Aim → Don't include pictures. Quote the lines below from the first through the line that contains "copy_thing(k, m)".

--- START Material provided ---

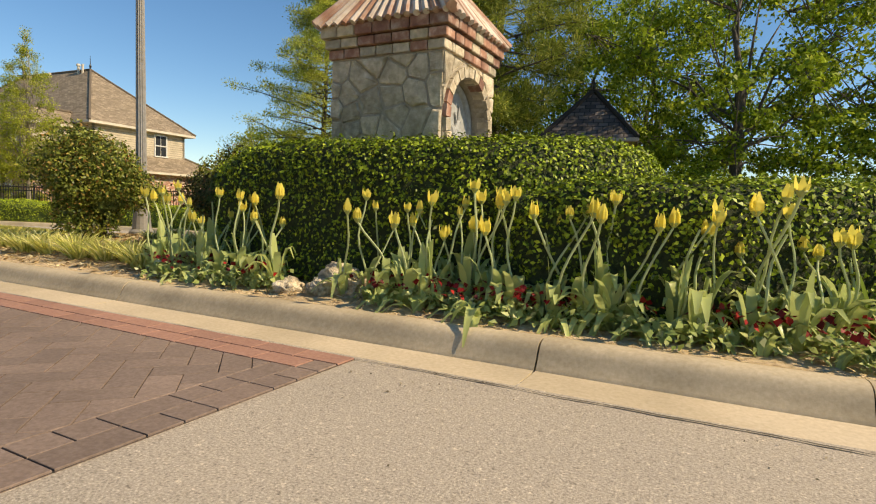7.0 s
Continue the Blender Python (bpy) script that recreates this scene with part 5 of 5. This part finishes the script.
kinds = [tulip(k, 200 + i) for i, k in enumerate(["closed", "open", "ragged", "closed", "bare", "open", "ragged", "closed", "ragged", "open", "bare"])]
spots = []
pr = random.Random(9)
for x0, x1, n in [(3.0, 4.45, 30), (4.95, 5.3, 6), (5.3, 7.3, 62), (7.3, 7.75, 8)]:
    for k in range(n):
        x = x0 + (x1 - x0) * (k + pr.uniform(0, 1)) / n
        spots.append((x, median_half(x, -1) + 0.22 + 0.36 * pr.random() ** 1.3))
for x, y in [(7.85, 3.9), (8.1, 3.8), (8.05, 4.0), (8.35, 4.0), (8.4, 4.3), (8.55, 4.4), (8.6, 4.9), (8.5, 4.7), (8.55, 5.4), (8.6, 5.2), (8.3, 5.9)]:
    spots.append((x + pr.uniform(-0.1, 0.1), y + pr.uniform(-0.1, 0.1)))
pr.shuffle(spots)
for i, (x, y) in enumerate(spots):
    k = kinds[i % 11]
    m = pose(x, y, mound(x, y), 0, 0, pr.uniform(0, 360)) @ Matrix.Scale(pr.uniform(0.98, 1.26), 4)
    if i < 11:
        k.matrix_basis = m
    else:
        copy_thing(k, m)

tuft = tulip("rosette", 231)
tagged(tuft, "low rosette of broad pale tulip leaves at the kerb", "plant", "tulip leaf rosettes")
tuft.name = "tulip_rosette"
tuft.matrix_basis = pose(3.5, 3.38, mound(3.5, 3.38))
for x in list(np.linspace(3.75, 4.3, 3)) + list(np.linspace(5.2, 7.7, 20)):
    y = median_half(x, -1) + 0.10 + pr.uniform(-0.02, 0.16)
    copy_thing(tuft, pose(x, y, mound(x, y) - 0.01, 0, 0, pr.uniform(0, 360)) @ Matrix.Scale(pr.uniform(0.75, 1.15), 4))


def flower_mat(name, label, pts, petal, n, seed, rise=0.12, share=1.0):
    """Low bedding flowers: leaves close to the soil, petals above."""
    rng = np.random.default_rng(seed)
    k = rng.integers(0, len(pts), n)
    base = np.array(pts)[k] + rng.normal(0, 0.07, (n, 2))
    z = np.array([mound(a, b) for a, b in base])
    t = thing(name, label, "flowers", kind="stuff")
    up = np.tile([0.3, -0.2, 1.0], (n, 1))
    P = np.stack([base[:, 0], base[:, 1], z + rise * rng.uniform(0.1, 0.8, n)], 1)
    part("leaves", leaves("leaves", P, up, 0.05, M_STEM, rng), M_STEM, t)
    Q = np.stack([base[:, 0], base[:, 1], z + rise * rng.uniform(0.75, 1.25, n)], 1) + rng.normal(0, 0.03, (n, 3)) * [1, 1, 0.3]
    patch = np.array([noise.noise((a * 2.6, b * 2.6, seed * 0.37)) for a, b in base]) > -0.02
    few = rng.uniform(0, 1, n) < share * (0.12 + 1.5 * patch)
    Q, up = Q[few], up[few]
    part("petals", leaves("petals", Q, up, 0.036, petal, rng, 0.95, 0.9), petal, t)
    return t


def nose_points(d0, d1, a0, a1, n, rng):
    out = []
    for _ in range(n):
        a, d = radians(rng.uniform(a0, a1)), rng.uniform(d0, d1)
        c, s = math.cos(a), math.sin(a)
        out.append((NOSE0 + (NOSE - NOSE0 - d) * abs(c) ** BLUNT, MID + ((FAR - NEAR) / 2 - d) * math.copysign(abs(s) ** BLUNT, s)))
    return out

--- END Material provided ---

Solution to the problem →
7.0 s
Continue the Blender Python (bpy) script that recreates this scene with part 5 of 5. This part finishes the script.
kinds = [tulip(k, 200 + i) for i, k in enumerate(["closed", "open", "ragged", "closed", "bare", "open", "ragged", "closed", "ragged", "open", "bare"])]
spots = []
pr = random.Random(9)
for x0, x1, n in [(3.0, 4.45, 30), (4.95, 5.3, 6), (5.3, 7.3, 62), (7.3, 7.75, 8)]:
    for k in range(n):
        x = x0 + (x1 - x0) * (k + pr.uniform(0, 1)) / n
        spots.append((x, median_half(x, -1) + 0.22 + 0.36 * pr.random() ** 1.3))
for x, y in [(7.85, 3.9), (8.1, 3.8), (8.05, 4.0), (8.35, 4.0), (8.4, 4.3), (8.55, 4.4), (8.6, 4.9), (8.5, 4.7), (8.55, 5.4), (8.6, 5.2), (8.3, 5.9)]:
    spots.append((x + pr.uniform(-0.1, 0.1), y + pr.uniform(-0.1, 0.1)))
pr.shuffle(spots)
for i, (x, y) in enumerate(spots):
    k = kinds[i % 11]
    m = pose(x, y, mound(x, y), 0, 0, pr.uniform(0, 360)) @ Matrix.Scale(pr.uniform(0.98, 1.26), 4)
    if i < 11:
        k.matrix_basis = m
    else:
        copy_thing(k, m)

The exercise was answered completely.